#### Stated task
Write out, word for word, every line from the first one through the line that holds "made[o] = o.copy()", and nothing else; skip the pictures.
# # # # #
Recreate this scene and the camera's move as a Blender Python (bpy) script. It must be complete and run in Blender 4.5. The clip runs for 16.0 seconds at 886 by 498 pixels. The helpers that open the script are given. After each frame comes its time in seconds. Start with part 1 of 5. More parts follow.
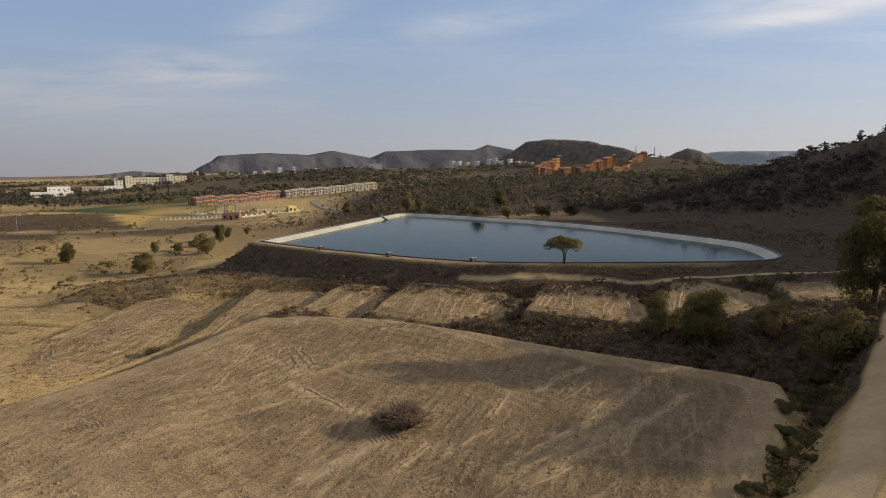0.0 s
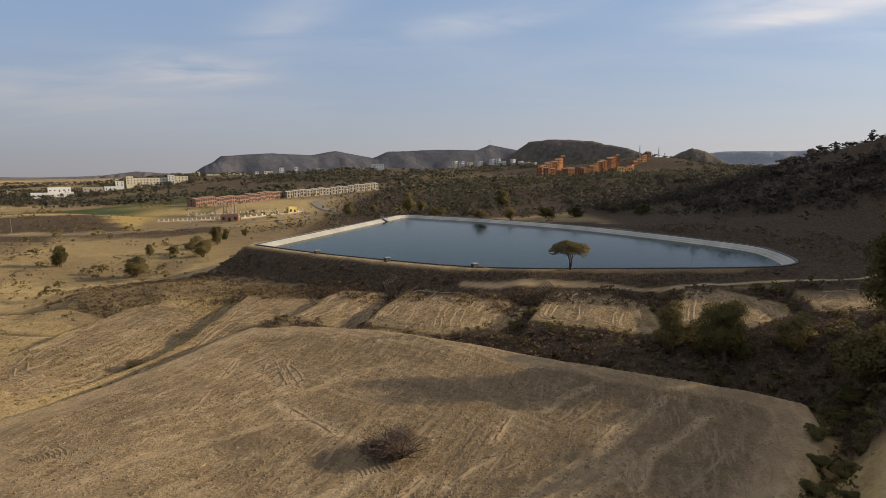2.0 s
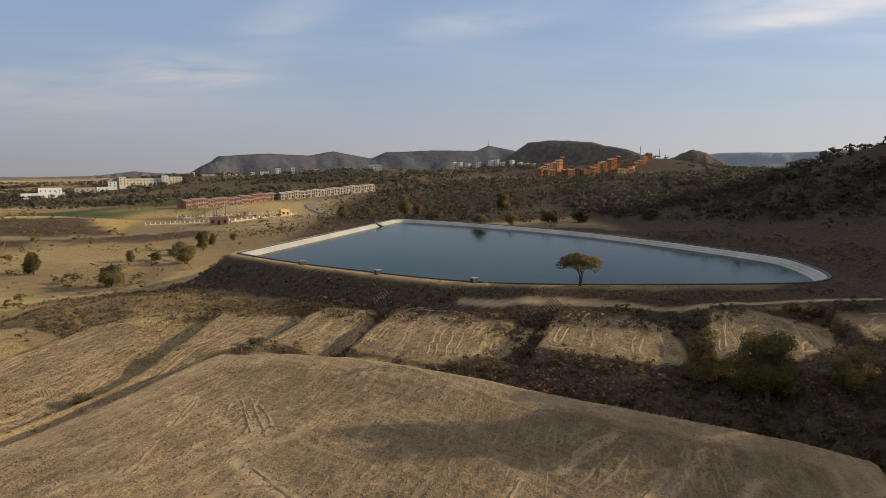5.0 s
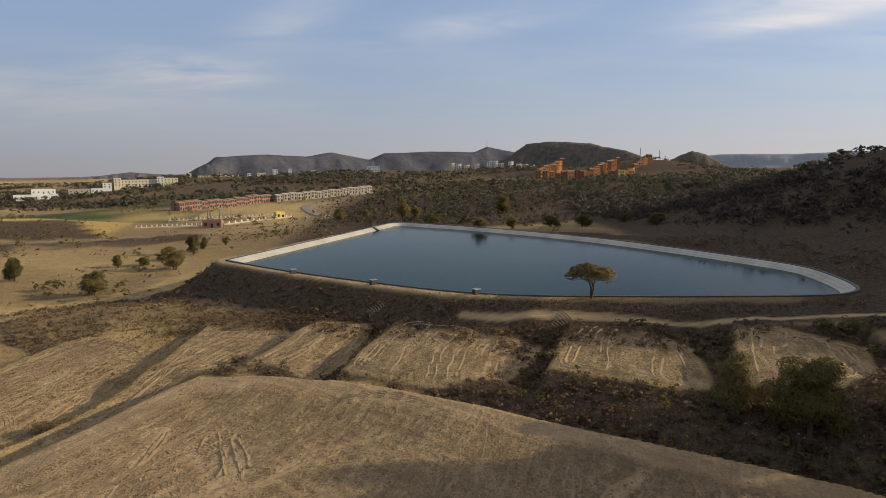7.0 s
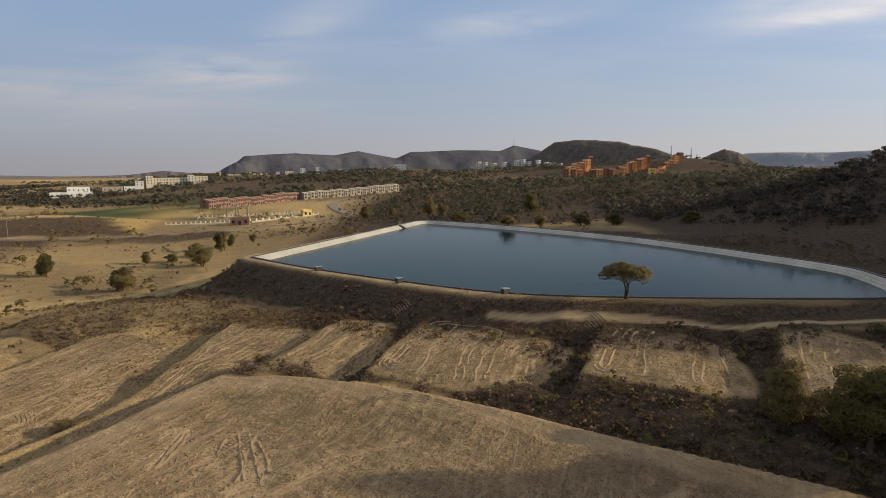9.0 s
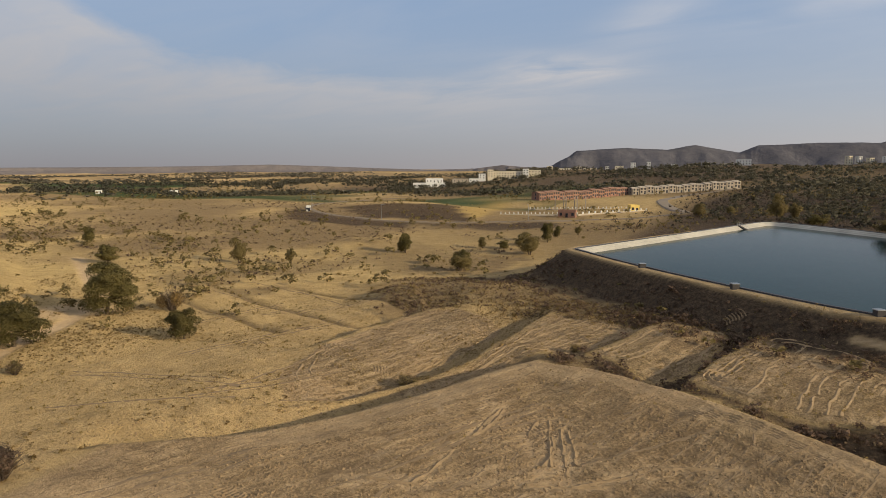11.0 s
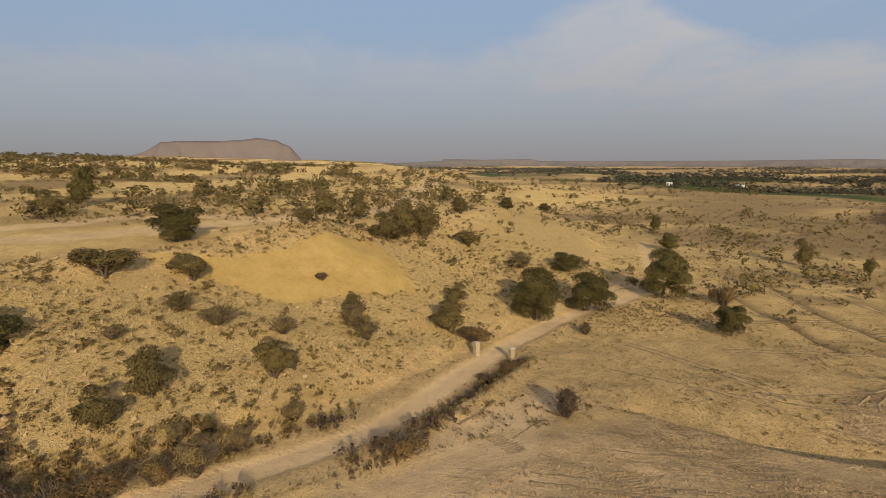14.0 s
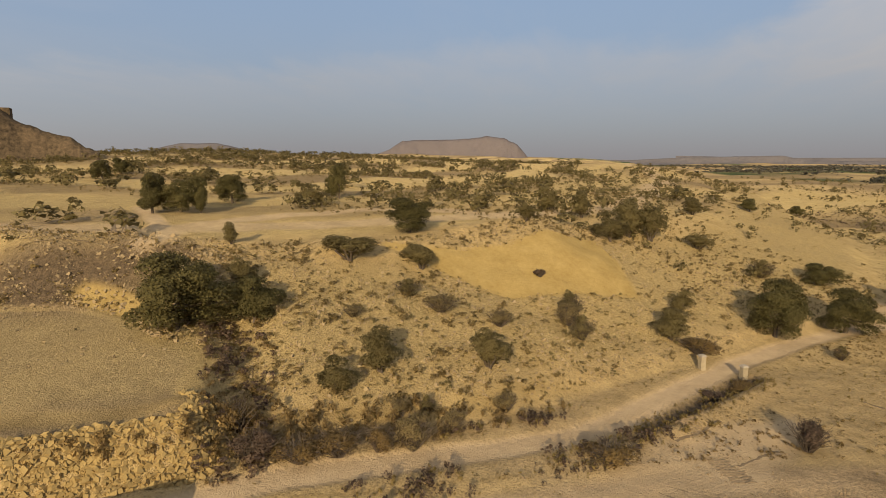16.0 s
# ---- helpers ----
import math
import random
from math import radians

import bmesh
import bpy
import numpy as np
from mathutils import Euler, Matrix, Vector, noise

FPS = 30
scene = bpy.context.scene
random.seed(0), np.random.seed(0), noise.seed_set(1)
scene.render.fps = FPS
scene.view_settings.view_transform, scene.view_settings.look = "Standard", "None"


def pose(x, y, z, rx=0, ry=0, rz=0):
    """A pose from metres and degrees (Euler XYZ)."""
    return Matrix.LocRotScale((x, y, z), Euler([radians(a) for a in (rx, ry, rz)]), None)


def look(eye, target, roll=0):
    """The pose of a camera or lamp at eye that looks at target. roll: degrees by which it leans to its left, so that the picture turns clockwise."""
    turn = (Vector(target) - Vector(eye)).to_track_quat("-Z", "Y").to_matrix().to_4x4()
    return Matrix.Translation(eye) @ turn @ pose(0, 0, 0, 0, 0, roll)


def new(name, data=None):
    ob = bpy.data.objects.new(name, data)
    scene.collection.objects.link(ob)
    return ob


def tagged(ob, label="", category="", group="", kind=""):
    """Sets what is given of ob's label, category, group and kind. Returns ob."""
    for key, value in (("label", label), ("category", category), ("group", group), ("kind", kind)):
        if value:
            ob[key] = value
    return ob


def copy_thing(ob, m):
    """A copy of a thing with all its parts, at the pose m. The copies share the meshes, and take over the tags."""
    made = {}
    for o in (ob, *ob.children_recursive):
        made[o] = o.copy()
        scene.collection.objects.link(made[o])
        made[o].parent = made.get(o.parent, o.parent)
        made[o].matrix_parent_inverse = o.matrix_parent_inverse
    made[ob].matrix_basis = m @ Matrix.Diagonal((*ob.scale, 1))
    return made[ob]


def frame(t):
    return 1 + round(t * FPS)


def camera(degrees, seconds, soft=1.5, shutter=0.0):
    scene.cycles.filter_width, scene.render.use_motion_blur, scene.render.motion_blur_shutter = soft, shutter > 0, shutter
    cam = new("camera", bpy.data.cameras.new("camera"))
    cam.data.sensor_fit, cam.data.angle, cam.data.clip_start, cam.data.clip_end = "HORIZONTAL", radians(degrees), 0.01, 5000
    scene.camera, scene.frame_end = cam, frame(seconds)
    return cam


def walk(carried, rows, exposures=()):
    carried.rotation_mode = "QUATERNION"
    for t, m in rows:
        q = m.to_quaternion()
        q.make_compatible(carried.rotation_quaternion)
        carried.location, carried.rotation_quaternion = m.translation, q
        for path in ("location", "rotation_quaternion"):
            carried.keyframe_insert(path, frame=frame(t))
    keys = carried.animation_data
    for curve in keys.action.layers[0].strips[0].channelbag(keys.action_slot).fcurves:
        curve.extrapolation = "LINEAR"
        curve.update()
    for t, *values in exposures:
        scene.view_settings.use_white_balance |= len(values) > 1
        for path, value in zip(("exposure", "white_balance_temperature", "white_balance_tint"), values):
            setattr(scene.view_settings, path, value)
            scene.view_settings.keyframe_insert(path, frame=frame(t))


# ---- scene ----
cam = camera(71.95, 16.0, soft=0.85)
PATH = [  # seconds, x, y, z, yaw to the left, pitch, roll
    (0.00, 0.00, 0.00, 20.00, 0.27, -7.52, -0.77),
    (0.50, 0.16, 1.35, 19.97, 0.51, -7.52, -0.76),
    (1.00, 0.29, 2.70, 20.00, 0.58, -7.52, -0.76),
    (1.50, 0.41, 4.07, 20.09, 0.56, -7.51, -0.76),
    (2.00, 0.50, 5.59, 20.21, 0.54, -7.50, -0.80),
    (2.50, 0.61, 7.30, 20.32, 0.49, -7.51, -0.78),
    (3.00, 0.71, 9.19, 20.41, 0.47, -7.50, -0.76),
    (3.75, 0.81, 12.15, 20.56, 0.44, -7.49, -0.73),
    (4.60, 0.84, 15.70, 20.75, 0.40, -7.46, -0.68),
    (5.50, 0.76, 19.47, 20.95, 0.35, -7.44, -0.66),
    (6.00, 0.70, 21.53, 21.06, 0.33, -7.42, -0.66),
    (6.50, 0.58, 23.47, 21.14, 0.30, -7.39, -0.63),
    (7.00, 0.47, 25.00, 21.17, 0.20, -7.35, -0.61),
    (7.50, 0.43, 25.98, 21.07, -0.19, -7.33, -0.63),
    (8.00, 0.40, 26.60, 20.90, -0.85, -7.32, -0.70),
    (8.50, 0.31, 27.27, 20.77, -0.26, -7.36, -0.67),
    (9.00, 0.13, 27.98, 20.59, 2.66, -7.43, -0.59),
    (9.50, -0.08, 28.64, 20.39, 7.69, -7.53, -0.49),
    (10.00, -0.26, 29.14, 20.21, 14.62, -7.60, -0.31),
    (10.50, -0.35, 29.40, 20.12, 23.23, -7.64, -0.16),
    (11.00, -0.38, 29.50, 20.08, 32.60, -7.67, -0.25),
    (11.50, -0.38, 29.56, 20.06, 41.77, -7.80, -0.23),
    (12.00, -0.41, 29.52, 20.04, 51.62, -7.93, -0.25),
    (12.50, -0.46, 29.46, 20.02, 62.65, -8.02, -0.12),
    (13.00, -0.49, 29.46, 19.99, 72.61, -8.13, 0.01),
    (13.50, -0.51, 29.48, 19.97, 77.92, -8.15, 0.12),
    (14.00, -0.51, 29.52, 19.98, 82.15, -8.15, 0.10),
    (14.50, -0.47, 29.61, 20.02, 88.57, -8.24, 0.06),
    (15.00, -0.44, 29.67, 20.04, 95.38, -8.32, -0.02),
    (15.50, -0.47, 29.71, 20.02, 101.51, -8.43, 0.01),
    (16.00, -0.50, 29.75, 20.02, 102.88, -8.43, 0.03),
]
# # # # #
#### Answer to the task
Recreate this scene and the camera's move as a Blender Python (bpy) script. It must be complete and run in Blender 4.5. The clip runs for 16.0 seconds at 886 by 498 pixels. The helpers that open the script are given. After each frame comes its time in seconds. Start with part 1 of 5. More parts follow.
0.0 s
2.0 s
5.0 s
7.0 s
9.0 s
11.0 s
14.0 s
16.0 s
# ---- helpers ----
import math
import random
from math import radians

import bmesh
import bpy
import numpy as np
from mathutils import Euler, Matrix, Vector, noise

FPS = 30
scene = bpy.context.scene
random.seed(0), np.random.seed(0), noise.seed_set(1)
scene.render.fps = FPS
scene.view_settings.view_transform, scene.view_settings.look = "Standard", "None"


def pose(x, y, z, rx=0, ry=0, rz=0):
    """A pose from metres and degrees (Euler XYZ)."""
    return Matrix.LocRotScale((x, y, z), Euler([radians(a) for a in (rx, ry, rz)]), None)


def look(eye, target, roll=0):
    """The pose of a camera or lamp at eye that looks at target. roll: degrees by which it leans to its left, so that the picture turns clockwise."""
    turn = (Vector(target) - Vector(eye)).to_track_quat("-Z", "Y").to_matrix().to_4x4()
    return Matrix.Translation(eye) @ turn @ pose(0, 0, 0, 0, 0, roll)


def new(name, data=None):
    ob = bpy.data.objects.new(name, data)
    scene.collection.objects.link(ob)
    return ob


def tagged(ob, label="", category="", group="", kind=""):
    """Sets what is given of ob's label, category, group and kind. Returns ob."""
    for key, value in (("label", label), ("category", category), ("group", group), ("kind", kind)):
        if value:
            ob[key] = value
    return ob


def copy_thing(ob, m):
    """A copy of a thing with all its parts, at the pose m. The copies share the meshes, and take over the tags."""
    made = {}
    for o in (ob, *ob.children_recursive):
        made[o] = o.copy()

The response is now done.